:: Dataset content

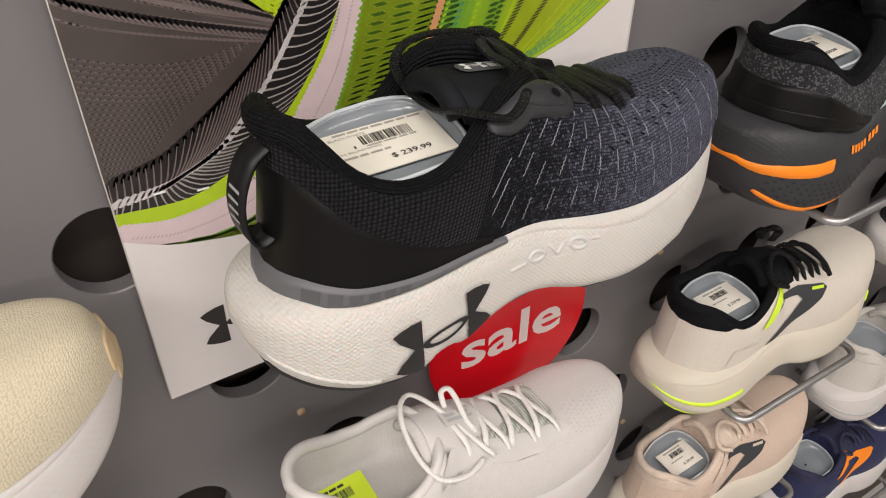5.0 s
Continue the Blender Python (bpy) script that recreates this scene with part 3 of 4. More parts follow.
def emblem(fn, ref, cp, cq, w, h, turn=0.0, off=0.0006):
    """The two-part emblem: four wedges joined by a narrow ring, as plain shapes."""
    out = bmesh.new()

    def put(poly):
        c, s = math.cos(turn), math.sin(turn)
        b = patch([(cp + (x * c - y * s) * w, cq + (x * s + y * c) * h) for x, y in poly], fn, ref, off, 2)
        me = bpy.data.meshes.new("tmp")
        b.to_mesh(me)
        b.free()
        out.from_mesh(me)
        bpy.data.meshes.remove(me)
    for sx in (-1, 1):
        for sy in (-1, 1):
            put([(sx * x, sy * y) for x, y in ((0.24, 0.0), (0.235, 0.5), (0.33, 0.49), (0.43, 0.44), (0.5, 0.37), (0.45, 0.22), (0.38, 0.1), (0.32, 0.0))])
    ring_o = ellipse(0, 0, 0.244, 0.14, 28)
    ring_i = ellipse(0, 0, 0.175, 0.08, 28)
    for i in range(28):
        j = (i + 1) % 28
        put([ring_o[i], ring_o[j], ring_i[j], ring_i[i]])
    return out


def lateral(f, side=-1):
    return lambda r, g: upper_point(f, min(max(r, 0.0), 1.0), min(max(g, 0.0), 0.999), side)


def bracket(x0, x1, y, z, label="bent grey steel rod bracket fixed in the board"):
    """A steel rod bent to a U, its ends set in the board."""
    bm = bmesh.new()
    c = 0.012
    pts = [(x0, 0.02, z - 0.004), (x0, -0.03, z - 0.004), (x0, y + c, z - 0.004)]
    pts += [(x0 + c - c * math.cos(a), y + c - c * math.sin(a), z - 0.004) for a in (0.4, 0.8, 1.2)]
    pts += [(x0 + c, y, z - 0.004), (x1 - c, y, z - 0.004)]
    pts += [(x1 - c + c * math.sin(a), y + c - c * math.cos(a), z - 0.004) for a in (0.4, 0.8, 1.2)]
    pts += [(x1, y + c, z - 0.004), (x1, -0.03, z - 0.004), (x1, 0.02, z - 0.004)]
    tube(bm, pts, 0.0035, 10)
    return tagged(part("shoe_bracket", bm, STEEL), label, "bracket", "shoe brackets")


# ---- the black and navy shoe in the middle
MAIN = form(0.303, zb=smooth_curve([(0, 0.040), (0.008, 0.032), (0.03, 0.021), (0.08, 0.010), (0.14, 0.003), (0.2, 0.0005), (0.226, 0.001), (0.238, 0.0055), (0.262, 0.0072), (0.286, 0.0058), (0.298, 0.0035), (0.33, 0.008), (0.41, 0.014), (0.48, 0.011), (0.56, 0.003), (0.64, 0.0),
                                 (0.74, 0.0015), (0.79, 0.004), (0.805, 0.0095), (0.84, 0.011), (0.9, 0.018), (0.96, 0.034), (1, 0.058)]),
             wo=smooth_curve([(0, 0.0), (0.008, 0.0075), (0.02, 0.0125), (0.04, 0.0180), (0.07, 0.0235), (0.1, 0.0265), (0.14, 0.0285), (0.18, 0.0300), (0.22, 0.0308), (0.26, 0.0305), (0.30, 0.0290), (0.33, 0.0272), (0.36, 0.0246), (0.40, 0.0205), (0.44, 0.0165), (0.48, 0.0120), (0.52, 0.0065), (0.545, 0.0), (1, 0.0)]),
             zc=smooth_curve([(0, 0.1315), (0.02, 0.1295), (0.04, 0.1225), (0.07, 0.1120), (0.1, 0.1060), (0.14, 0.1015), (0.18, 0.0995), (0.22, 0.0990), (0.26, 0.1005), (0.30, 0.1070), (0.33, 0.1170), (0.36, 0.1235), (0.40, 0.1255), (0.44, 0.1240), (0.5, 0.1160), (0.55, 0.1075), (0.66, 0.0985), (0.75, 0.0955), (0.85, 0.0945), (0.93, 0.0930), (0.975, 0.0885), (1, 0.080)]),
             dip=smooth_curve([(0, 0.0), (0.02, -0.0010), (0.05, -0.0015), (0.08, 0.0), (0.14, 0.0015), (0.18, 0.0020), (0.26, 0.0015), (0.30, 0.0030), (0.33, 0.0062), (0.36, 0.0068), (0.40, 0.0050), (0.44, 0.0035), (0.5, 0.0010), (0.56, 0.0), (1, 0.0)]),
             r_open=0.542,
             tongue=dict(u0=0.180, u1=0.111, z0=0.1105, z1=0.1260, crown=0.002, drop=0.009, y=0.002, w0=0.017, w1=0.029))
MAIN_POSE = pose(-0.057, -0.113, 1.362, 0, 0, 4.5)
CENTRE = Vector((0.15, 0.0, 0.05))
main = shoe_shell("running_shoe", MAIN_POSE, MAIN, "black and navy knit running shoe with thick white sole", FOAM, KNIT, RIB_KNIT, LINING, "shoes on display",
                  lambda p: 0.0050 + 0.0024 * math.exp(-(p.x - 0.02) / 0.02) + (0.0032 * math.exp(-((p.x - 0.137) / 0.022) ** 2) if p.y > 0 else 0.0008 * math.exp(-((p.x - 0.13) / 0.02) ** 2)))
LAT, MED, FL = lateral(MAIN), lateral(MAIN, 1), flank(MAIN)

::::

- **Instruction**
Pictures are to be left out; repeat all the remaining data exactly.

- **Solution to this exercise**
5.0 s
Continue the Blender Python (bpy) script that recreates this scene with part 3 of 4. More parts follow.
def emblem(fn, ref, cp, cq, w, h, turn=0.0, off=0.0006):
    """The two-part emblem: four wedges joined by a narrow ring, as plain shapes."""
    out = bmesh.new()

    def put(poly):
        c, s = math.cos(turn), math.sin(turn)
        b = patch([(cp + (x * c - y * s) * w, cq + (x * s + y * c) * h) for x, y in poly], fn, ref, off, 2)
        me = bpy.data.meshes.new("tmp")
        b.to_mesh(me)
        b.free()
        out.from_mesh(me)
        bpy.data.meshes.remove(me)
    for sx in (-1, 1):
        for sy in (-1, 1):
            put([(sx * x, sy * y) for x, y in ((0.24, 0.0), (0.235, 0.5), (0.33, 0.49), (0.43, 0.44), (0.5, 0.37), (0.45, 0.22), (0.38, 0.1), (0.32, 0.0))])
    ring_o = ellipse(0, 0, 0.244, 0.14, 28)
    ring_i = ellipse(0, 0, 0.175, 0.08, 28)
    for i in range(28):
        j = (i + 1) % 28
        put([ring_o[i], ring_o[j], ring_i[j], ring_i[i]])
    return out


def lateral(f, side=-1):
    return lambda r, g: upper_point(f, min(max(r, 0.0), 1.0), min(max(g, 0.0), 0.999), side)


def bracket(x0, x1, y, z, label="bent grey steel rod bracket fixed in the board"):
    """A steel rod bent to a U, its ends set in the board."""
    bm = bmesh.new()
    c = 0.012
    pts = [(x0, 0.02, z - 0.004), (x0, -0.03, z - 0.004), (x0, y + c, z - 0.004)]
    pts += [(x0 + c - c * math.cos(a), y + c - c * math.sin(a), z - 0.004) for a in (0.4, 0.8, 1.2)]
    pts += [(x0 + c, y, z - 0.004), (x1 - c, y, z - 0.004)]
    pts += [(x1 - c + c * math.sin(a), y + c - c * math.cos(a), z - 0.004) for a in (0.4, 0.8, 1.2)]
    pts += [(x1, y + c, z - 0.004), (x1, -0.03, z - 0.004), (x1, 0.02, z - 0.004)]
    tube(bm, pts, 0.0035, 10)
    return tagged(part("shoe_bracket", bm, STEEL), label, "bracket", "shoe brackets")


# ---- the black and navy shoe in the middle
MAIN = form(0.303, zb=smooth_curve([(0, 0.040), (0.008, 0.032), (0.03, 0.021), (0.08, 0.010), (0.14, 0.003), (0.2, 0.0005), (0.226, 0.001), (0.238, 0.0055), (0.262, 0.0072), (0.286, 0.0058), (0.298, 0.0035), (0.33, 0.008), (0.41, 0.014), (0.48, 0.011), (0.56, 0.003), (0.64, 0.0),
                                 (0.74, 0.0015), (0.79, 0.004), (0.805, 0.0095), (0.84, 0.011), (0.9, 0.018), (0.96, 0.034), (1, 0.058)]),
             wo=smooth_curve([(0, 0.0), (0.008, 0.0075), (0.02, 0.0125), (0.04, 0.0180), (0.07, 0.0235), (0.1, 0.0265), (0.14, 0.0285), (0.18, 0.0300), (0.22, 0.0308), (0.26, 0.0305), (0.30, 0.0290), (0.33, 0.0272), (0.36, 0.0246), (0.40, 0.0205), (0.44, 0.0165), (0.48, 0.0120), (0.52, 0.0065), (0.545, 0.0), (1, 0.0)]),
             zc=smooth_curve([(0, 0.1315), (0.02, 0.1295), (0.04, 0.1225), (0.07, 0.1120), (0.1, 0.1060), (0.14, 0.1015), (0.18, 0.0995), (0.22, 0.0990), (0.26, 0.1005), (0.30, 0.1070), (0.33, 0.1170), (0.36, 0.1235), (0.40, 0.1255), (0.44, 0.1240), (0.5, 0.1160), (0.55, 0.1075), (0.66, 0.0985), (0.75, 0.0955), (0.85, 0.0945), (0.93, 0.0930), (0.975, 0.0885), (1, 0.080)]),
             dip=smooth_curve([(0, 0.0), (0.02, -0.0010), (0.05, -0.0015), (0.08, 0.0), (0.14, 0.0015), (0.18, 0.0020), (0.26, 0.0015), (0.30, 0.0030), (0.33, 0.0062), (0.36, 0.0068), (0.40, 0.0050), (0.44, 0.0035), (0.5, 0.0010), (0.56, 0.0), (1, 0.0)]),
             r_open=0.542,
             tongue=dict(u0=0.180, u1=0.111, z0=0.1105, z1=0.1260, crown=0.002, drop=0.009, y=0.002, w0=0.017, w1=0.029))
MAIN_POSE = pose(-0.057, -0.113, 1.362, 0, 0, 4.5)
CENTRE = Vector((0.15, 0.0, 0.05))
main = shoe_shell("running_shoe", MAIN_POSE, MAIN, "black and navy knit running shoe with thick white sole", FOAM, KNIT, RIB_KNIT, LINING, "shoes on display",
                  lambda p: 0.0050 + 0.0024 * math.exp(-(p.x - 0.02) / 0.02) + (0.0032 * math.exp(-((p.x - 0.137) / 0.022) ** 2) if p.y > 0 else 0.0008 * math.exp(-((p.x - 0.13) / 0.02) ** 2)))
LAT, MED, FL = lateral(MAIN), lateral(MAIN, 1), flank(MAIN)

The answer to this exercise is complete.